Earlier, the contact between the Guru and the disciple was even more intimate. The student lived with or near the guru and attended to the needs of the rhythm of his/her household- shopping, cleaning, cooking, and serving whenever called upon. In a ceremony early in the relationship, a thread was tied around the wrist of the student, symbolically binding him or her into a permanent relationship. The student was usually financially dependent on the Guru as well, so the student was not free to come and go at will. The music, of course, was the bond, and assumed a role as language of communication, devotion, and profession. The guru taught the music directly through oral repetition- hear, repeat, practice, repeat, hear again, practice. An entire body of knowledge of Raaga and Taal was accumulated slowly along with the technical abilities which had to be executed with greater and greater refinement and discernment of ear. The student was continually required to prove that he or she was ready for the next step. The Guru's knowledge was a highly guarded treasure and not just given out at the student's request. The years of slowly measured progress and refinement developed attitudes of patience, respect, and humility in the student. This is readily apparent in the music.
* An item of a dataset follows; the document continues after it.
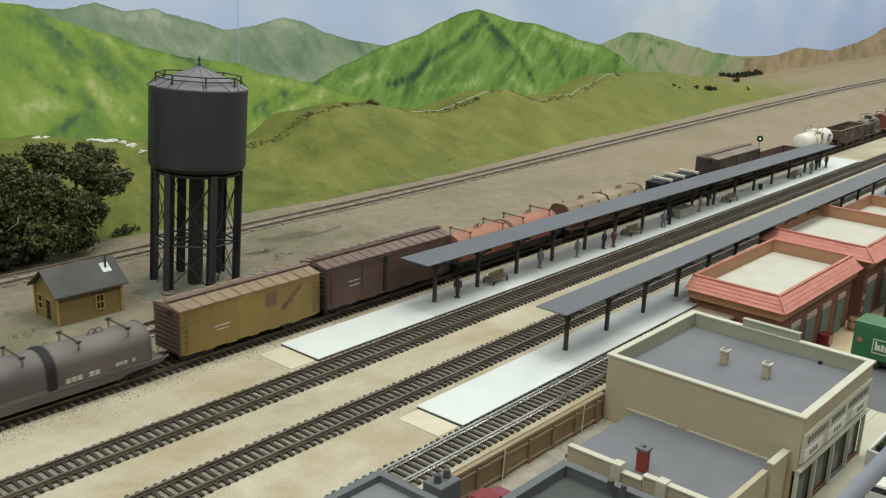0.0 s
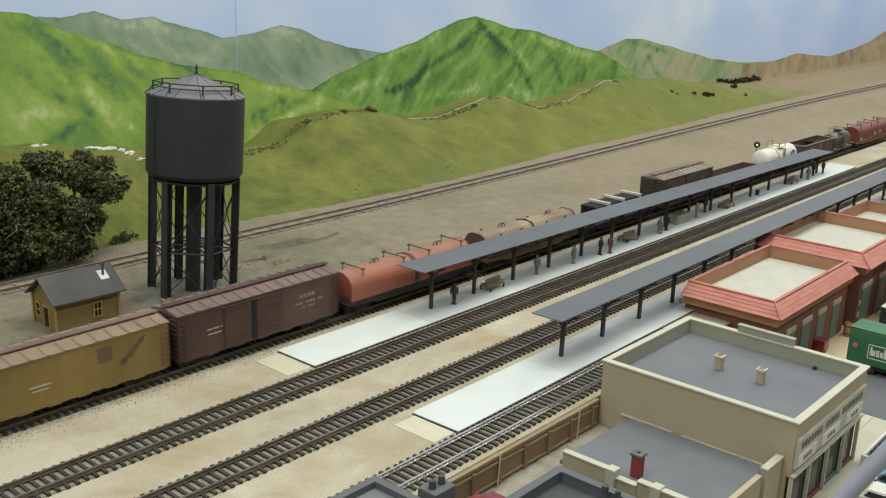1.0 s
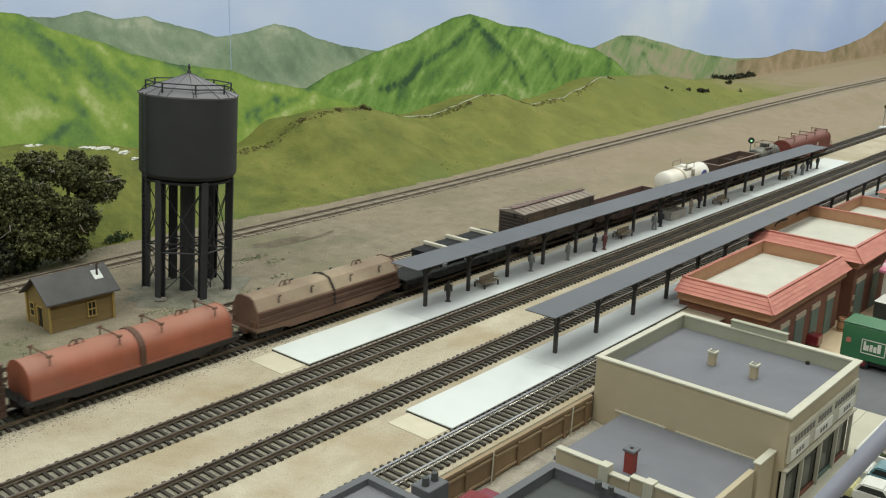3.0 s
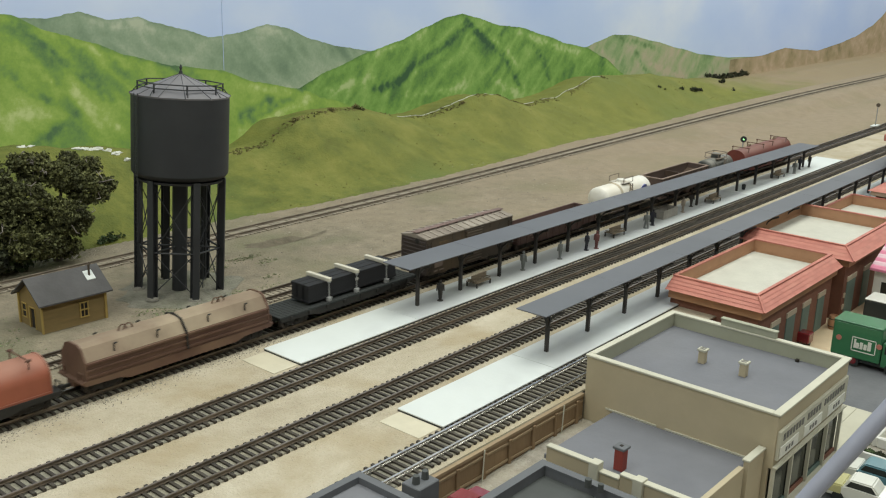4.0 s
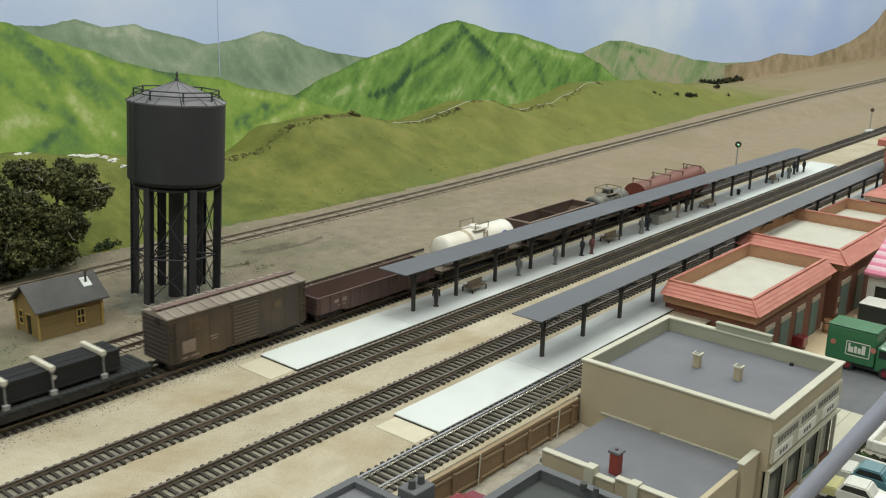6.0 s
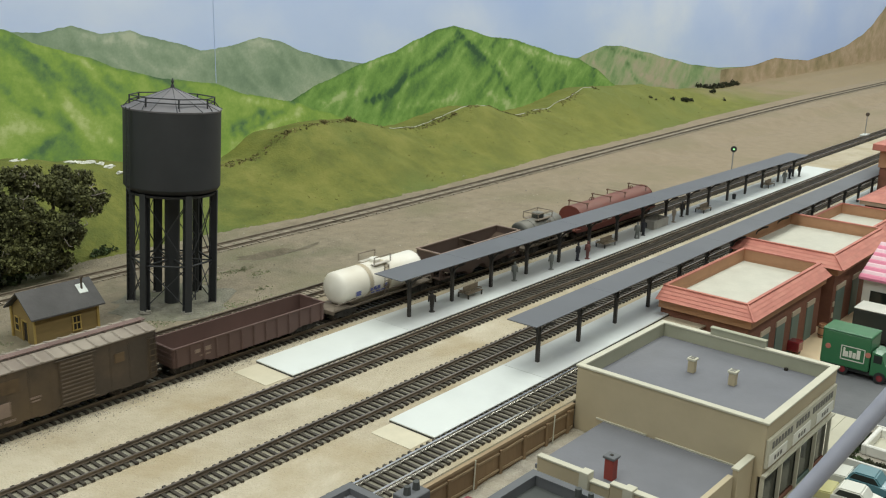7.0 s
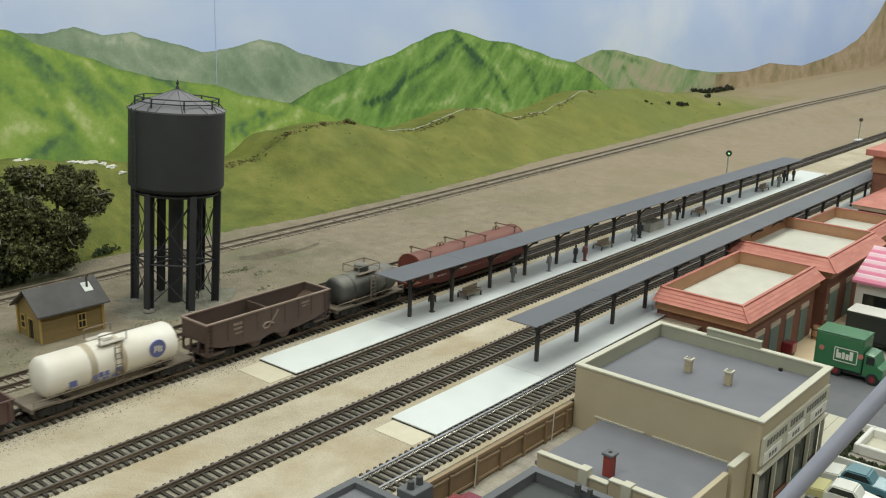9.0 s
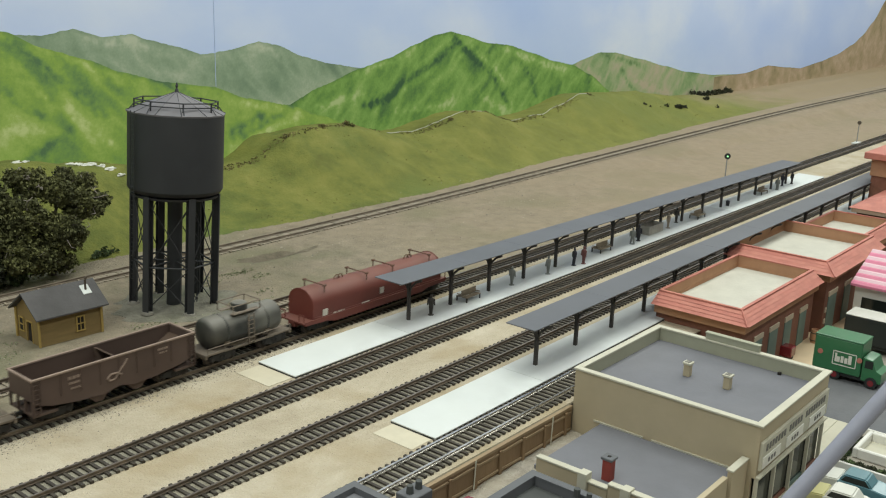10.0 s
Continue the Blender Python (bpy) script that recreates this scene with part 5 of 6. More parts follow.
def motions():
    """The train rolls by at an even pace, and its wheels turn with it."""
    for ob, x in CARS:
        walk(ob, [(t, pose((x - SPEED * t) * MM, TRAIN_Y * MM, RAIL_TOP * MM)) for t in (0, 2.5, 5, 7.5, 10)])
    turn = -math.degrees(SPEED / WHEEL_R)
    times = [k / FPS for k in range(10 * FPS + 1)]
    for w, dx in WHEELS:
        walk(w, [(t, pose(dx * MM, 0, WHEEL_R * MM) @ Matrix.Rotation(radians(turn * t), 4, "Y")) for t in times])

# ---- town below the station ----
M["fence_wood"] = material("fence_wood", (0.27, 0.18, 0.1), 0.85, vary=0.14, scale=60, stain=(0.17, 0.11, 0.06), stain_amount=0.5, stain_scale=30, bump=0.3, stretch=(1, 1, 0.25))
M["fence_pale"] = material("fence_wood_pale", (0.34, 0.25, 0.15), 0.85, vary=0.14, scale=60, stain=(0.22, 0.15, 0.09), stain_amount=0.5, stain_scale=30, bump=0.3)
M["cream"] = material("cream_wall", (0.48, 0.405, 0.275), 0.8, vary=0.05, scale=25, stain=(0.38, 0.33, 0.22), stain_amount=0.4, stain_scale=12)
M["cream_trim"] = material("cream_trim", (0.54, 0.52, 0.42), 0.7, vary=0.06, scale=30)
M["parapet_in"] = material("parapet_inside", (0.37, 0.37, 0.28), 0.85, vary=0.06, scale=25)
M["tar_roof"] = material("tar_roof_grey", (0.165, 0.168, 0.188), 0.85, vary=0.06, scale=25, stain=(0.22, 0.22, 0.235), stain_amount=0.5, stain_scale=10, bump=0.2)
M["dark_roof"] = material("dark_roof", (0.075, 0.08, 0.078), 0.85, vary=0.1, scale=30)
M["slate_paint"] = material("slate_paint", (0.125, 0.13, 0.14), 0.75, vary=0.08, scale=30)
M["brick_red"] = material("brick_red", (0.2, 0.085, 0.055), 0.85, vary=0.14, scale=120, bump=0.3, stain=(0.15, 0.06, 0.04), stain_amount=0.5, stain_scale=30)
M["tile_red"] = material("roof_tile_red", (0.47, 0.165, 0.125), 0.65, vary=0.1, scale=60, stain=(0.6, 0.27, 0.2), stain_amount=0.5, stain_scale=30)
M["tan_trim"] = material("tan_trim", (0.42, 0.23, 0.13), 0.8, vary=0.08, scale=40)
M["cream_roof"] = material("cream_gravel_roof", (0.54, 0.525, 0.455), 0.9, vary=0.06, scale=50, bump=0.3)
M["door_green"] = material("door_green", (0.13, 0.19, 0.17), 0.6, vary=0.1, scale=40)
M["lintel"] = material("lintel_stone", (0.5, 0.42, 0.32), 0.8, vary=0.08)
M["glass_dark"] = material("dark_glass", (0.02, 0.025, 0.022), 0.12, vary=0.1)
M["sign_white"] = material("sign_white", (0.74, 0.73, 0.66), 0.6, vary=0.05)
M["sign_ink"] = material("sign_ink", (0.16, 0.155, 0.14), 0.7, vary=0.1)
M["asphalt"] = material("asphalt_grey", (0.135, 0.14, 0.15), 0.9, vary=0.1, scale=40, stain=(0.18, 0.18, 0.185), stain_amount=0.4, stain_scale=9, bump=0.3)
M["pave"] = material("pavement_pale", (0.52, 0.5, 0.4), 0.85, vary=0.06, scale=30)
M["pave_cream"] = material("pavement_cream", (0.66, 0.52, 0.34), 0.85, vary=0.06, scale=30)
M["truck_green"] = material("truck_green", (0.03, 0.16, 0.065), 0.4, vary=0.08, scale=40, coat=0.3)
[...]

The teacher is of a musical family implied by the guru-as-the-father (or mother) and is called a Gharana (from ghar, 'house'). Another word, Khandan (family) is also heard, but it refers more to the bloodlines and inter-marriages of musical families. The Gharana system also includes the inherited musical style of a teacher including the selection of Raagas, and compositions within them, as well as the choices of how to expand the Raaga in performance. The Gharana system was especially powerful in the old days of aristocratic patronage, where geographic centrality in a Gharana was implicit. Many such Gharanas are known by their court names: Gwalior Gharana, Lucknow Gharana, Patiala Gharana, Rampur Gharana, Maihar Gharana and so on. Others are known by the founding personalities or place of origin: Alladiya Khan (a Khayal singer) Gharana, Imdad Khan (a sitar/surbahar player) Gharana, Kirana Gharana (a village) and so on. Though the old sense of the term Gharana is becoming quite scattered in contemporary urban classical music, the idea still plays an important part in a musician's life and music, since the bulk of his training will have come through a single guru. He may acknowledge that a given composition he plays is from another Gharana, but he will still render it within the style he learned, using ornaments and expansions particular to his own training.
The student's attitude, conceptions, and technical prowess is both the product and responsibility of the guru. Thus the Guru-Shishya relationship is not one to be taken lightly as it involves a great commitment from both sides.